河内:自分らにしか出せない、どこにもない音が入っていてほしいんですよ。
-そういう話を聞いたら、リスナーは気持ちがアガると思うし、燃えると思うし。
ショウダ:手間と言えば手間だし、それがどれぐらいの人に伝わるんだろうかって考えたら、めちゃめちゃコスパが悪いことやってんなとも思うんですけど、今の時代CDを買ってくれる人間ってよっぽど音楽が好きなんだろうから、じゃあ、せっかくお金を払ってCDを買ってくれる人に対しては、そういう手間をちゃんとかけて価値をつける作業をなくしちゃいけないんじゃないかなってメンバー全員思ってるんですよね。
仲道:曲としての説得力が増すと言ったら大袈裟かもしれないですけど、そういう部分を大切にしているだけでも伝わり方は変わると思うんですよ。
-他にも試したことってあるんですか?
仲道:これも「忘レビ」なんですけど、ヴォーカルって大概ブースの中でひとりで歌うんですけど、今回エンジニアさんが録っている部屋で、エンジニアさんの隣に立って。
河内:ギターを持って、ライヴで使うダイナミック・マイクで録りました。ライヴをやっているような空気を出しながら超全力で。
仲道:ご法度とされているやり方なんですけどね。エンジニアさんがマイク・スタンドを持ってきて"こっちで歌うよ"って(笑)。
ショウダ:その瞬間はアガりましたね。
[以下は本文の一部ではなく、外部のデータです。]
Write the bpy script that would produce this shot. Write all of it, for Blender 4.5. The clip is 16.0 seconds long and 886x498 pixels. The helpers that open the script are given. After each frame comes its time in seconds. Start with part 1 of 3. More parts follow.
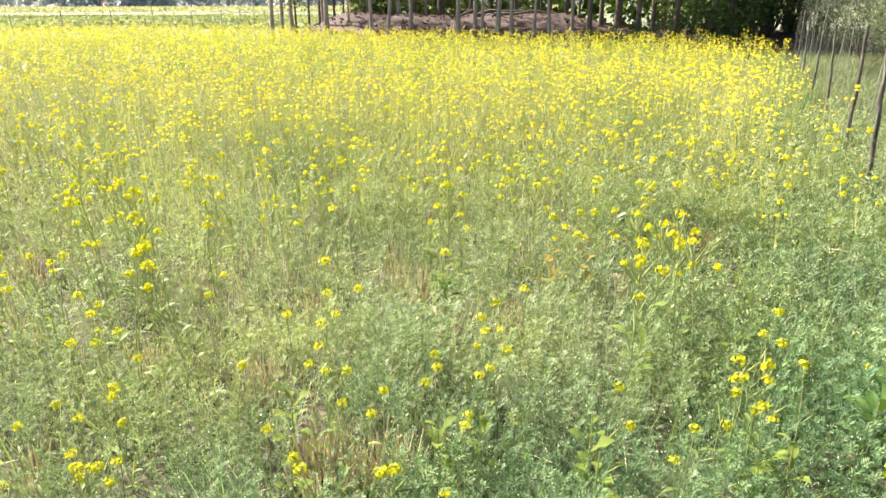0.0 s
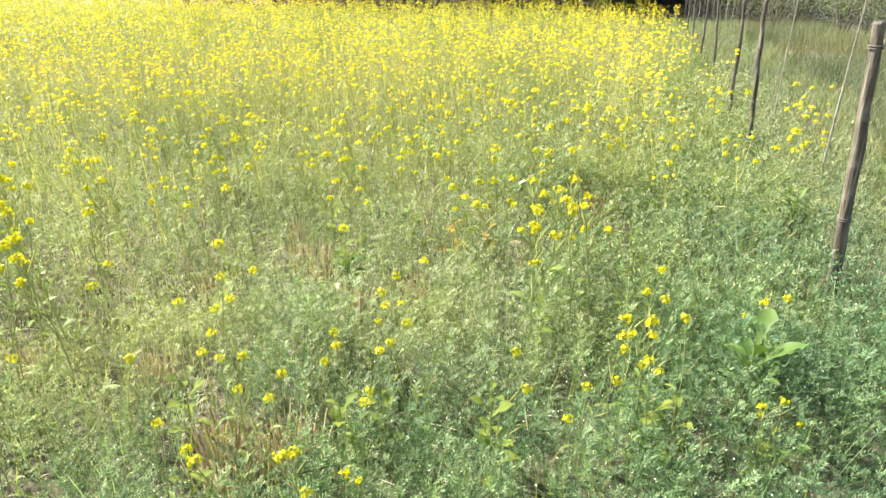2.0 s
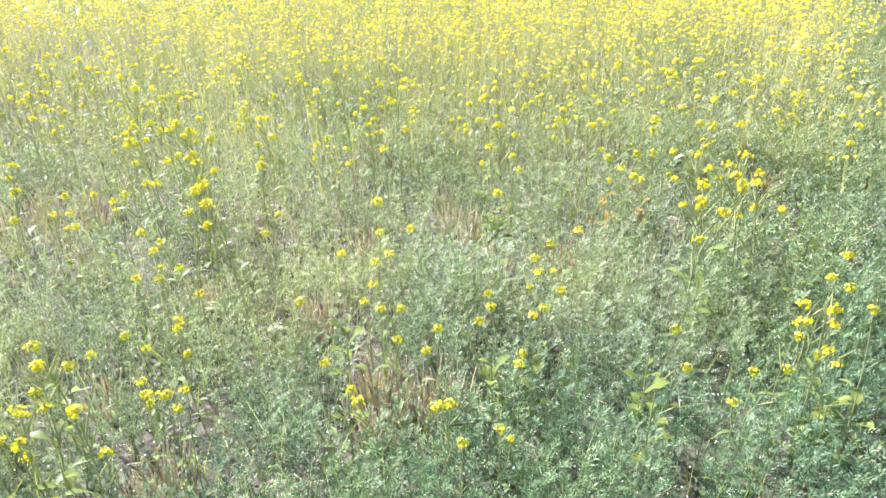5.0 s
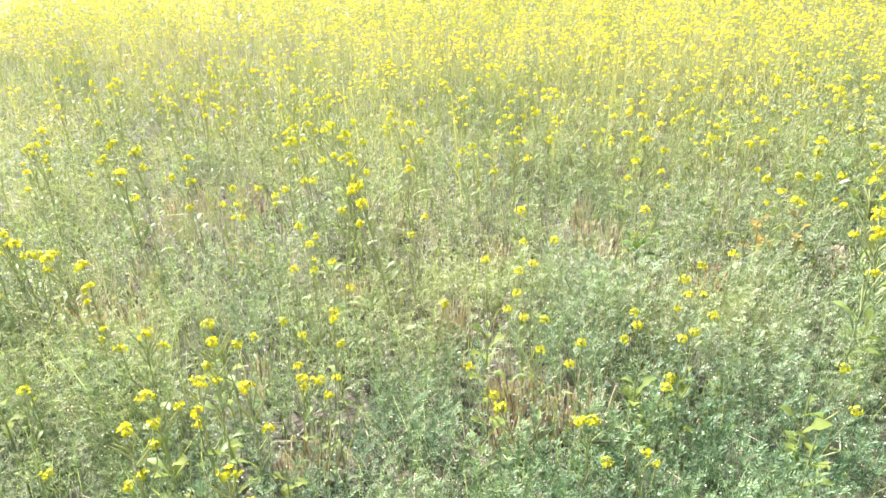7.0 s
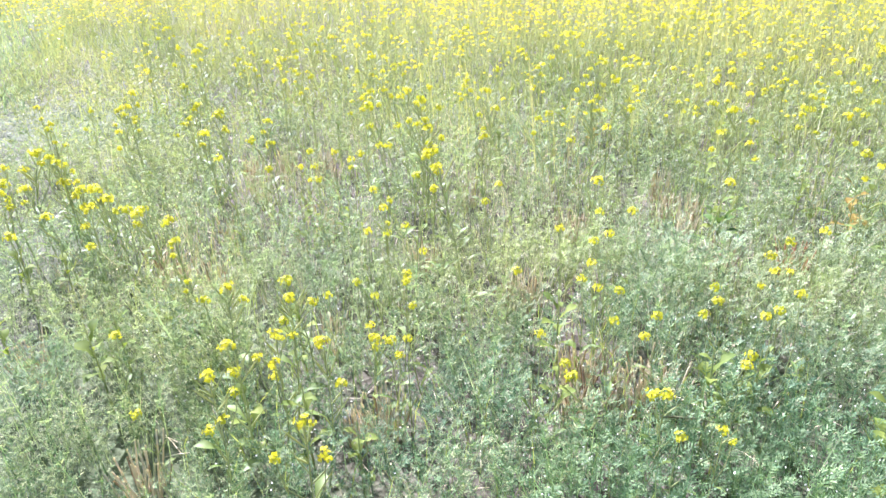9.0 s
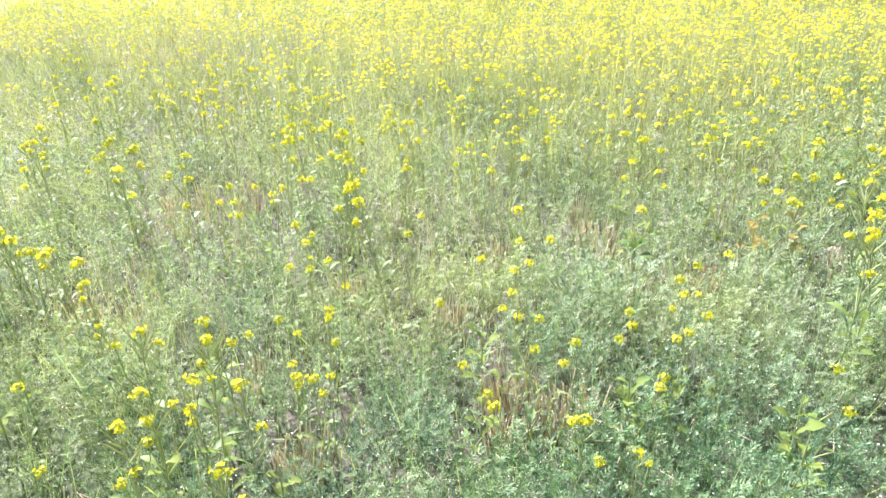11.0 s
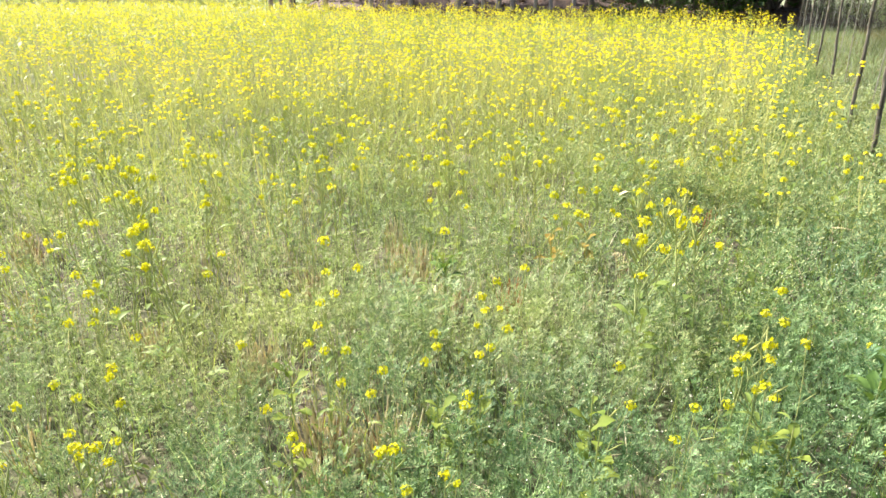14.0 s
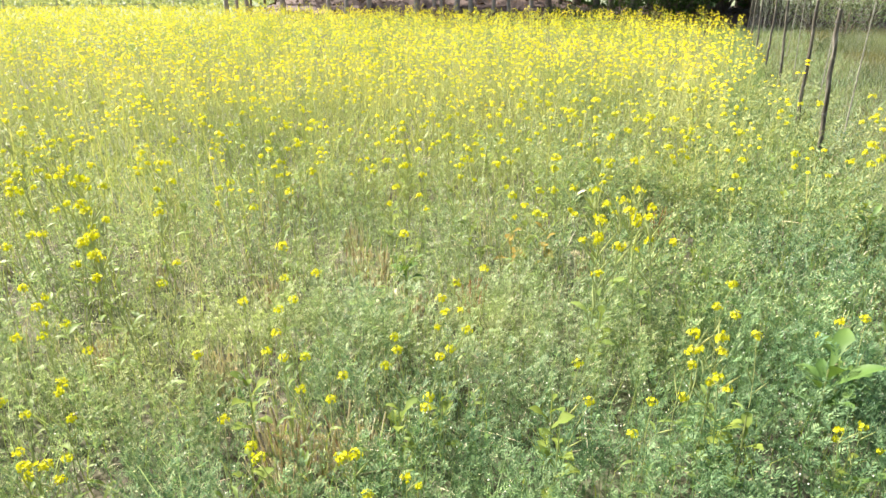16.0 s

バンドがバカやるって普通だと思うんですけど、一緒に物を作っている人間がバカやりだしたら、勝ったなという気持ちになるというか。エンジニアさんもいい物を作ろうって真面目にやってたけど、"何俺真面目にやってんだろ? 吹っ切っちゃおう"ってたぶん思ったのかな。そういう気持ちに俺たちがさせたんだとしたら、やった! ってなりますよね(笑)。